Like the mute man above, Christ has freed me.  Like the mute man, I was quiet and my tongue was bound.  We both suffered in silence and when prodded and forced to speak, it came out in ways that did not reflect our true nature.  My suffering has always been muted and it really made me angry over the years.  I felt like I have always had to carry so much, including my own pain because there seemed to be no one to ever listen to me.  But for some reason God allowed me to endure a difficult 5 years at my job for me to finally see that I have a voice for a reason.  We all have a voice.  We all have a story to tell, a word to share, and a testimony to give.  I have spent so much time listening to other people's story and I have been scared to speak my own truth because it never seemed important enough.

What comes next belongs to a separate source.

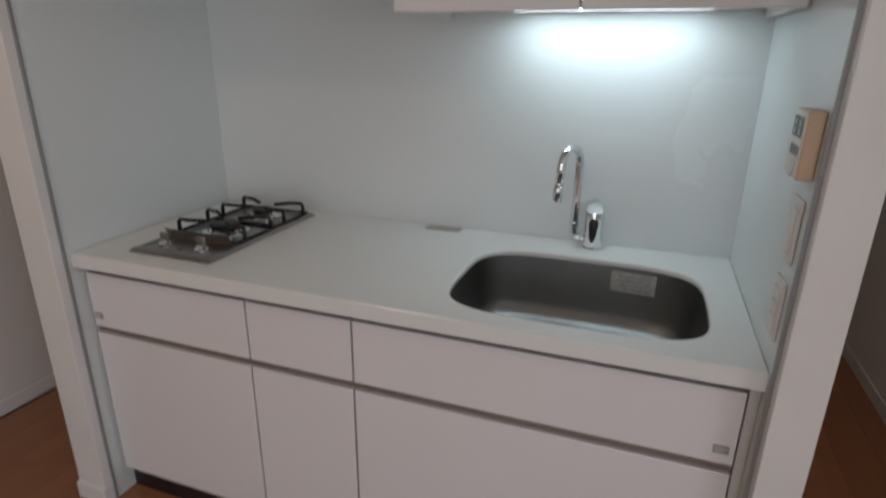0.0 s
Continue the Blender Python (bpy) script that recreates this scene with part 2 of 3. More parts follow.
def squircle(hx, hy, z, n=64, power=4.5, cx=0.0, cy=0.0, front=1.0):
    out = []
    for i in range(n):
        a = 2 * math.pi * i / n
        c, s = math.cos(a), math.sin(a)
        r = (abs(c / hx) ** power + abs(s / hy) ** power) ** (-1 / power)
        out.append((cx + r * c * (front if s < 0 else 1.0), cy + r * s, z))
    return out


def prism(name, outline, z0, z1, material, bevel=0.002):
    c = sum((Vector((x, y, 0)) for x, y in outline), Vector()) / len(outline)
    bm = bmesh.new()
    low = [bm.verts.new((x - c.x, y - c.y, z0)) for x, y in outline]
    high = [bm.verts.new((x - c.x, y - c.y, z1)) for x, y in outline]
    bm.faces.new(low), bm.faces.new(high)
    for i in range(len(outline)):
        k = (i + 1) % len(outline)
        bm.faces.new((low[i], low[k], high[k], high[i]))
    bmesh.ops.bevel(bm, geom=bm.edges[:], offset=bevel, segments=2, affect="EDGES")
    return obj(name, bm, material, None, c)


def structure(ob, label, category):
    return tagged(ob, label, category, kind="structure")


# ---- setting: kitchen niche, living room, corridor ----
WX, BY, LX, RX, FY = -2.43, 1.635, -1.624, 0.147, 0.923
LOW, MID, HIGH = 2.05, 2.27, 2.40

structure(box("wall_kitchen_back", LX, RX, BY, BY + 0.1, 0, MID, PANEL), "glossy pale kitchen panel behind the counter", "wall")
left = structure(box("wall_kitchen_west", -1.735, LX, FY, 3.2, 0, HIGH, TRIM, 0.002), "white stub wall closing the kitchen niche", "wall")
right = structure(box("wall_kitchen_east", RX, 0.225, FY, 4.2, 0, HIGH, TRIM, 0.002), "white stub wall between kitchen and corridor", "wall")
structure(box("panel_west", LX, LX + 0.004, FY + 0.035, BY, 0, MID, PANEL), "pale grey panel lining the niche beside the hob", "wall panel")
structure(box("panel_east", RX - 0.004, RX, FY + 0.035, BY, 0, MID, PANEL), "pale panel lining the niche beside the sink", "wall panel")
for x in (LX, RX - 0.007):
    structure(box("trim_panel_edge", x, x + 0.007, FY + 0.028, FY + 0.035, 0, MID, GASKET), "thin grey metal edge strip of the kitchen panel", "trim")
structure(box("baseboard_post_west", -1.742, LX + 0.002, FY - 0.008, FY + 0.03, 0, 0.062, TRIM, 0.003), "white baseboard round the stub wall", "baseboard")
structure(box("baseboard_post_east", RX - 0.002, 0.232, FY - 0.008, FY + 0.03, 0, 0.062, TRIM, 0.003), "white baseboard round the stub wall", "baseboard")
structure(box("baseboard_post_side", 0.225, 0.232, FY + 0.03, 4.2, 0, 0.062, TRIM, 0.003), "white baseboard along the corridor", "baseboard")
structure(box("ceiling_kitchen", -1.745, 0.24, 0.70, BY + 0.1, MID, HIGH + 0.1, CEIL), "white lowered ceiling over the kitchen", "ceiling")
structure(box("ceiling_room", -1.745, 2.5, -3.5, 0.70, HIGH, HIGH + 0.1, CEIL), "white papered room ceiling", "ceiling")
structure(box("ceiling_passage", WX, -1.745, -3.5, 3.2, LOW, HIGH + 0.1, CEIL), "white dropped ceiling over the passage", "ceiling")
structure(box("ceiling_corridor", 0.24, 1.03, 0.70, 4.2, 2.21, HIGH + 0.1, CEIL), "white corridor ceiling", "ceiling")
structure(box("wall_corridor_east", 0.93, 1.03, 0.4, 4.2, 0, HIGH, PAPER), "white papered corridor wall", "wall")
structure(box("wall_corridor_end", 0.225, 0.93, 4.2, 4.3, 0, HIGH, PAPER), "white papered wall at the corridor's end", "wall")
structure(box("baseboard_corridor", 0.923, 0.93, 0.3, 4.2, 0, 0.062, TRIM, 0.002), "white baseboard along the corridor wall", "baseboard")
structure(box("wall_passage_end", WX, -1.735, 3.1, 3.2, 0, LOW, PAPER), "white papered wall at the passage's end", "wall")
# washroom wall with its door opening
OY0, OY1, OZ = -0.796, -0.062, 2.030
structure(box("wall_west", WX - 0.1, WX, OY1, 3.2, 0, LOW + 0.2, PAPER), "white papered wall beside the washroom door", "wall")
structure(box("wall_west_south", WX - 0.1, WX, -3.5, OY0, 0, LOW + 0.2, PAPER), "white papered wall behind the open door", "wall")
structure(box("wall_west_lintel", WX - 0.1, WX, OY0, OY1, OZ, LOW + 0.2, PAPER), "narrow white wall above the washroom door", "wall")
structure(box("baseboard_west", WX, WX + 0.007, OY1 + 0.013, 3.1, 0, 0.062, TRIM, 0.002), "white baseboard under the papered wall", "baseboard")
structure(box("baseboard_west_south", WX, WX + 0.007, -3.4, OY0 - 0.026, 0, 0.062, TRIM, 0.002), "white baseboard under the papered wall", "baseboard")
frame_1 = structure(box("trim_door_frame_north", WX - 0.022, WX + 0.006, OY1 - 0.036, OY1 + 0.012, 0, OZ - 0.012, TRIM, 0.002), "white door frame of the washroom", "door frame")
structure(box("trim_door_jamb_north", WX - 0.1, WX - 0.022, OY1 - 0.006, OY1 + 0.006, 0, OZ - 0.012, TRIM, 0.001), "white door jamb of the washroom", "door frame")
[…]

I am comforted now because Jesus saw fit to deliver a demon-possessed man from his earthly prison and to give him back his voice.  And like him, I was released from my prison today and given back my voice to use it for Him.  I thank God for being able to write, but I know now its time for me to start speaking because it is in speaking that those things we desire manifest.  Speak your truth today and be freed!

The lame will leap like a deer, and those who cannot speak will sing for joy! Springs will gush forth in the wilderness, and streams will water the wasteland.